A walk among the tombstones in Koyasan
A week back we were taken on an excursion to Koyasan to study its historical importance and witness the roots of Shingon Buddhism. Walking down the thick forest surrounded by tombstones and that too on Halloween day was eerie. However, it was pretty interesting to find tombstones of some very important personalities including the founders of some multinational companies like Nissan and Yakult.
Koyasan is situated in the Koya town of Wakayama prefecture. It was founded during the Heian period by Japan’s one of the most prestigious monks, Kobo Daishi(Kukai) who introduced ‘Shingon Buddhism’to the country. The main gate ‘Daimon’ is located in the west and there are 117 temples in the Koyasan area some of which also offer meals and lodging. There are more than 1000 monks training in these temples. This year (2015) marks the Koyasan’s 1200th anniversary.
Our first destination was Jisonin. A Maitreya Buddha idol is enshrined in the main hall (Mirokudo). Further inside is a shrine called Nyuukanshofu. Earlier, women were not allowed to enter Koyasan. Kuukai lodged his mother at Jison-in during her last days, so that he could often meet her. Kuukai visited his mother every 9th of the month and since that this area is also called Kudoyama.
Jison-in is the starting point of pilgrimage to Koyasan, via the Chouishi-michi route. This route is considered sacred by the Shingon Buddhism followers. It stretches 24 Kms from the Kudoyama Jison-in till Koyasan Okuno-in.
Beginning from the starting point there are four stone posts every town, until the end.
Above all I was overjoyed to hear the story of Gon. This dog guided the tourists and pilgrims to Jison-in and the Choishi-michi path for many years. He has been payed the proper homage at this temple. People say that he is the incarnation of the two dogs who guided Kuukai to this area 1200 years ago.
Next we arrived at Niutsuhime Shrine, located in the northwest of Koyasan, in the Amano basin. Before Kuukai started building up temples, he established this shrine and prayed to the mountain gods, as he was borrowing their land for construction of Koyasan. Therefore, this place is considered a guardian of Koyasan.
Our next stop was Danjo Garan, a center for monks. The right way of worshiping in Danjo Garan is to go around Lord Buddha in a clockwise direction. The 45 meter tall Konpon Daito Pagoda is spectacular. Installed inside is a Dainichi Nyorai Buddha idol and some beautifully painted pillars. There is a rope which directly connected to the Buddha idol. People shake this rope before praying. According to legend, when Kuukai was in China (strengthening his knowledge about Buddhism), he threw his trident scepter towards Japan to locate an ideal place for promoting Shingon Buddhism. On his return he found it caught in a pine tree. Since then this pine tree has been protected and considered sacred. This tree has three-pronged leaves and hence has been named ‘Sanko no Matsu’. Finding a three-pronged leaf here is considered lucky.

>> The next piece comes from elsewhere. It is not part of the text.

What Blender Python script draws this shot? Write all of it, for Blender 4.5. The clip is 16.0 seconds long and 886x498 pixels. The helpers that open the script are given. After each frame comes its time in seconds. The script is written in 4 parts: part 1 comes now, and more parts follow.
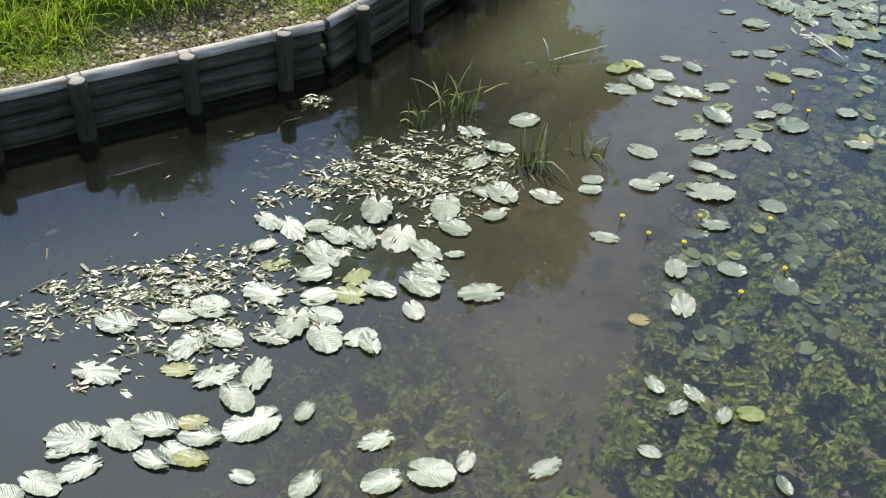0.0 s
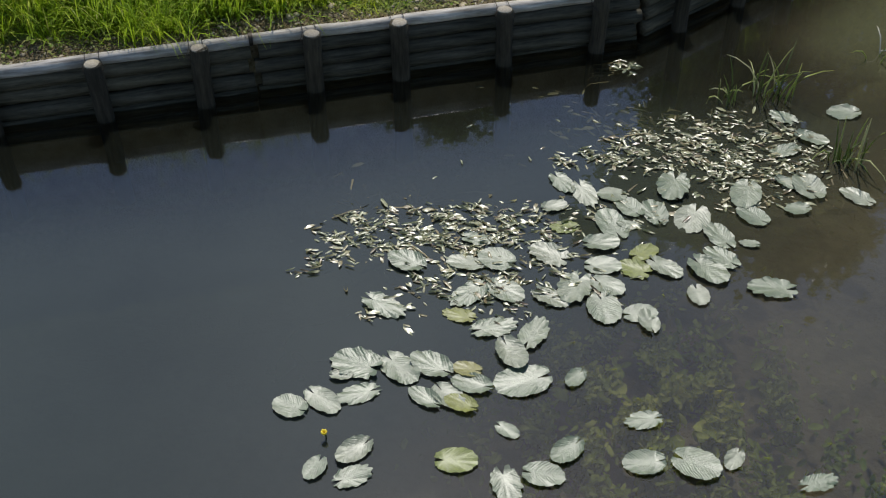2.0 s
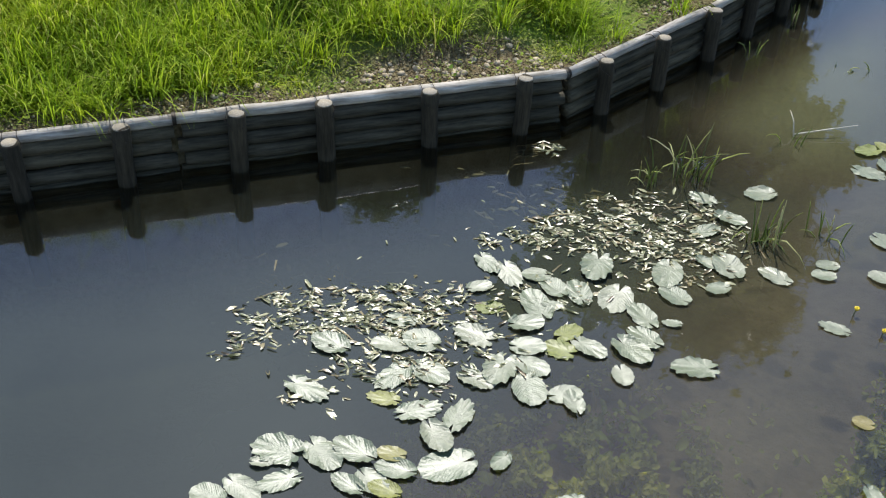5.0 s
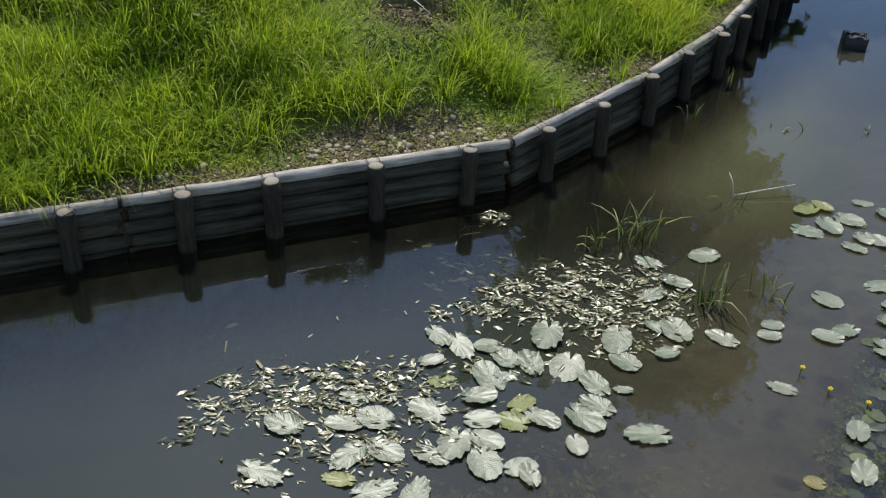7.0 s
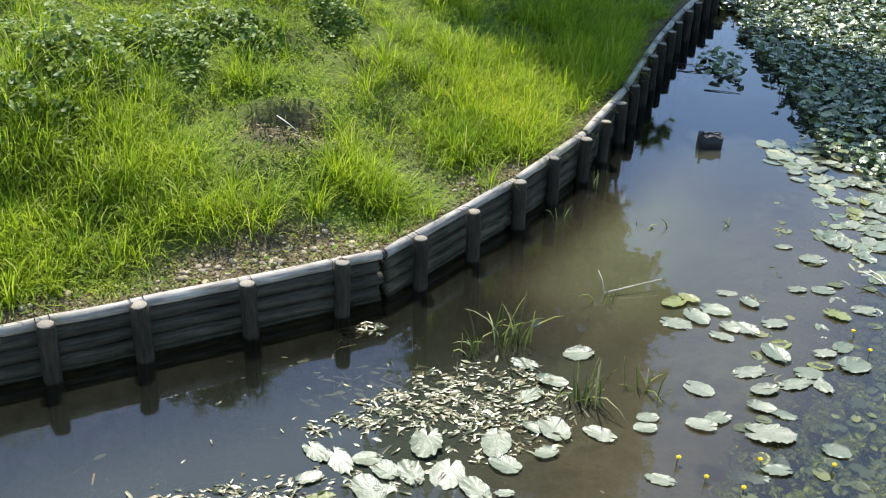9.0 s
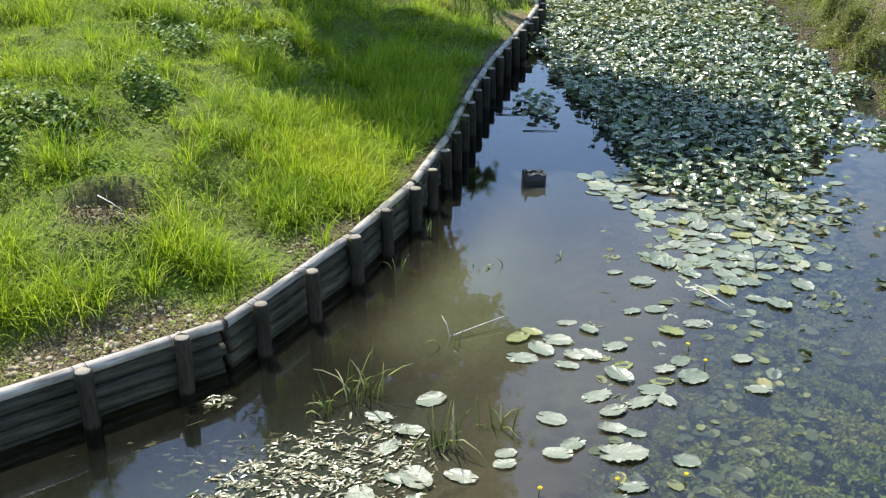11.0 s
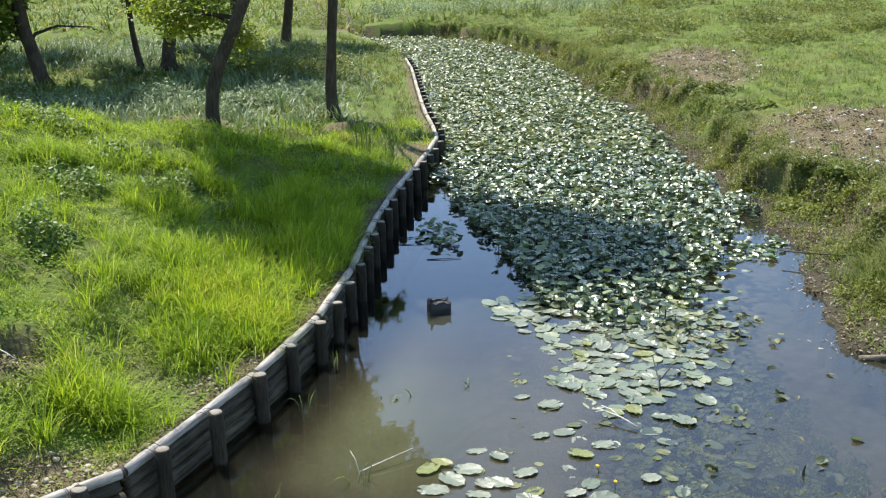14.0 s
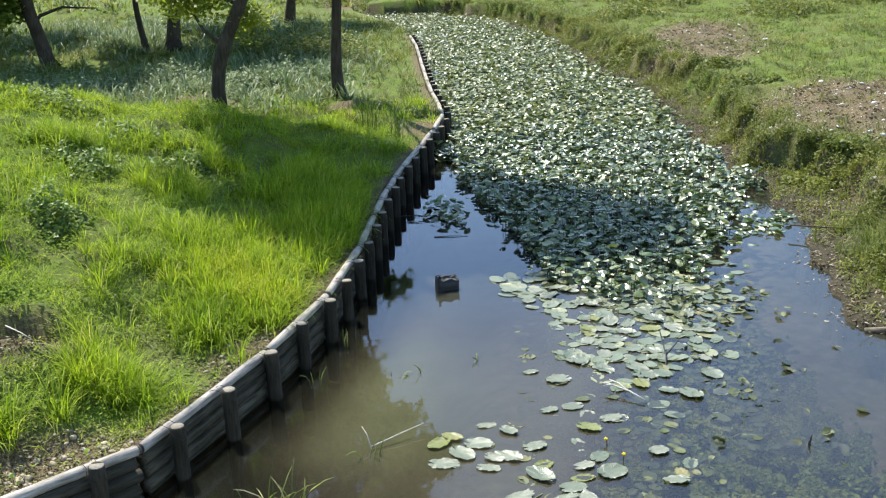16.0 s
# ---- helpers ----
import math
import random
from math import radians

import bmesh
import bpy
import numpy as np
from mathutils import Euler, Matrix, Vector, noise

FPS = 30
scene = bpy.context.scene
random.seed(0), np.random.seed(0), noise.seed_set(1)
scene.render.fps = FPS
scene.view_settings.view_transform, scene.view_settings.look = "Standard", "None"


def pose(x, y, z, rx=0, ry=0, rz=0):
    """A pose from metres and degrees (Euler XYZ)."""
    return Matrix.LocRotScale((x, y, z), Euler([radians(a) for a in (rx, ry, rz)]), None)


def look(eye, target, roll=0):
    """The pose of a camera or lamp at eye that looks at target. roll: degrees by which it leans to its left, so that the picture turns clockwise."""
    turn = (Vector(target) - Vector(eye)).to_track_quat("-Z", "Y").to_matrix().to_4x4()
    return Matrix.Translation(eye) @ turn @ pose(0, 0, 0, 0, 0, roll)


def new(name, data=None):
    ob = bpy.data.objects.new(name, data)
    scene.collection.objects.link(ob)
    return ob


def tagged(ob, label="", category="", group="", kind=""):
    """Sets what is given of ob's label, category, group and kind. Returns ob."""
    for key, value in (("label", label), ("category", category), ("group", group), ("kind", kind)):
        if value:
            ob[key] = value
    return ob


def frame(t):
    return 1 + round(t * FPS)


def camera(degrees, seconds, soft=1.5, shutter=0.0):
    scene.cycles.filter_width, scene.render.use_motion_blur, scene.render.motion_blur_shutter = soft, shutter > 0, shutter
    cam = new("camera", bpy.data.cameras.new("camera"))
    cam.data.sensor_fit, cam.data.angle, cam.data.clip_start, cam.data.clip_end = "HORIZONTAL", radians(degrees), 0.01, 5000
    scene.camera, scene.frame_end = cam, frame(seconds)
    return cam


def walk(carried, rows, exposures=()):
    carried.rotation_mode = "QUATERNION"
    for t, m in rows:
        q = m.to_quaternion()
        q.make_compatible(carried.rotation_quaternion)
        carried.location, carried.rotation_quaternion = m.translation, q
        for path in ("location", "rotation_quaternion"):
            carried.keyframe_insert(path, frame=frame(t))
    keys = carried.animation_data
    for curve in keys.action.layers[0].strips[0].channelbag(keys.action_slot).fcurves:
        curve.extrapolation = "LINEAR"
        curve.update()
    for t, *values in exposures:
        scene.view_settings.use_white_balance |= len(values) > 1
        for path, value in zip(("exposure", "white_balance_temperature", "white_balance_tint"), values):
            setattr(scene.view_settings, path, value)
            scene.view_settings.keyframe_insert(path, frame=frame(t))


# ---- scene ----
cam = camera(45.7, 16.0, 1.2)
PATH = [
    (0, (0.222, 0.319, 4.198), (0.164, 1.891, 2.964), 3.2),
    (0.5, (0.176, 0.317, 4.205), (-0.04, 1.861, 2.953), 2.3),
    (1, (0.128, 0.326, 4.204), (-0.22, 1.849, 2.955), 0.6),
    (1.5, (0.083, 0.323, 4.198), (-0.436, 1.756, 2.902), -0.7),
    (2, (0.046, 0.326, 4.21), (-0.48, 1.747, 2.904), 0.2),
    (2.5, (0.025, 0.332, 4.223), (-0.514, 1.818, 2.998), 1.7),
    (3, (0.039, 0.341, 4.23), (-0.478, 1.89, 3.075), 3.5),
    (3.5, (0.041, 0.348, 4.231), (-0.458, 1.911, 3.088), 3.9),
    (4, (0.05, 0.36, 4.228), (-0.455, 1.926, 3.09), 3.6),
    (4.5, (0.062, 0.378, 4.217), (-0.375, 1.956, 3.068), 3.2),
    (4.7, (0.064, 0.38, 4.217), (-0.372, 1.944, 3.049), 3.1),
    (6.8, (0.068, 0.441, 4.289), (-0.328, 1.967, 3.058), 1.5),
    (7, (0.073, 0.421, 4.33), (-0.294, 2.051, 3.231), 2.6),
    (7.5, (0.158, 0.397, 4.326), (-0.143, 2.141, 3.395), 2.1),
    (8, (0.208, 0.401, 4.325), (-0.057, 2.167, 3.425), 1.9),
    (8.5, (0.226, 0.426, 4.323), (-0.007, 2.185, 3.4), 2.4),
    (9, (0.251, 0.428, 4.316), (0.048, 2.2, 3.412), 2.3),
    (9.2, (0.261, 0.426, 4.315), (0.093, 2.205, 3.417), 2.1),
    (11.3, (0.275, 0.403, 4.286), (0.403, 2.244, 3.515), 0.4),
    (11.5, (0.291, 0.402, 4.287), (0.454, 2.248, 3.537), 0.9),
    (12, (0.339, 0.41, 4.3), (0.687, 2.248, 3.592), 0.9),
    (12.5, (0.346, 0.404, 4.315), (0.677, 2.255, 3.633), 0.5),
    (13, (0.331, 0.398, 4.329), (0.637, 2.276, 3.713), -0.4),
    (13.5, (0.335, 0.38, 4.332), (0.617, 2.277, 3.766), -0.5),
    (14, (0.347, 0.37, 4.33), (0.616, 2.267, 3.757), -0.9),
    (14.5, (0.349, 0.362, 4.337), (0.62, 2.255, 3.75), -0.5),
    (15, (0.339, 0.282, 4.346), (0.62, 2.172, 3.756), -0.3),
    (15.5, (0.337, 0.271, 4.354), (0.639, 2.154, 3.751), 0.5),
    (16, (0.316, 0.288, 4.355), (0.571, 2.175, 3.741), -1.6),
]
walk(cam, [(t, look(eye, target, roll)) for t, eye, target, roll in PATH],
     [(0.0, 0.34), (0.5, 0.08), (1.0, -0.18), (2.0, -0.4), (3.0, -0.24), (3.5, -0.12), (4.0, 0.0), (4.5, 0.30), (5.2, 0.15), (6.6, -0.27), (7.0, -0.24), (7.5, 0.33), (8.0, 0.57), (9.0, 0.6), (11.5, 0.6), (16.0, 0.6)])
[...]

Finally we started our walk in Koyasan Okuno-in. Okuno-in can be divided into two areas; the mausoleum area and the Gobyo Kobo Daishi. In the mausoleum area you can find uncountable memorials and tombstones of famous personalities, especially those of samurai warriors. The Gobya Kobo Daishi, is the area where Kuukai’s mausoleum (a place of his eternal mediation), located behind the beautifully lantern lit Torodo. Photography, eating and drinking is strictly prohibited in this area.
Before we ended our journey, we went back to Kongobuji, a temple that we skipped earlier due to long queues and crowd. Earlier this place used to represent the entire Koyasan. Kongobuji is the main temple of the Shingon sect. The Konpondaitō (pagoda) a symbol of esoteric Buddhism dojo and one of the the first pagodas in Japan.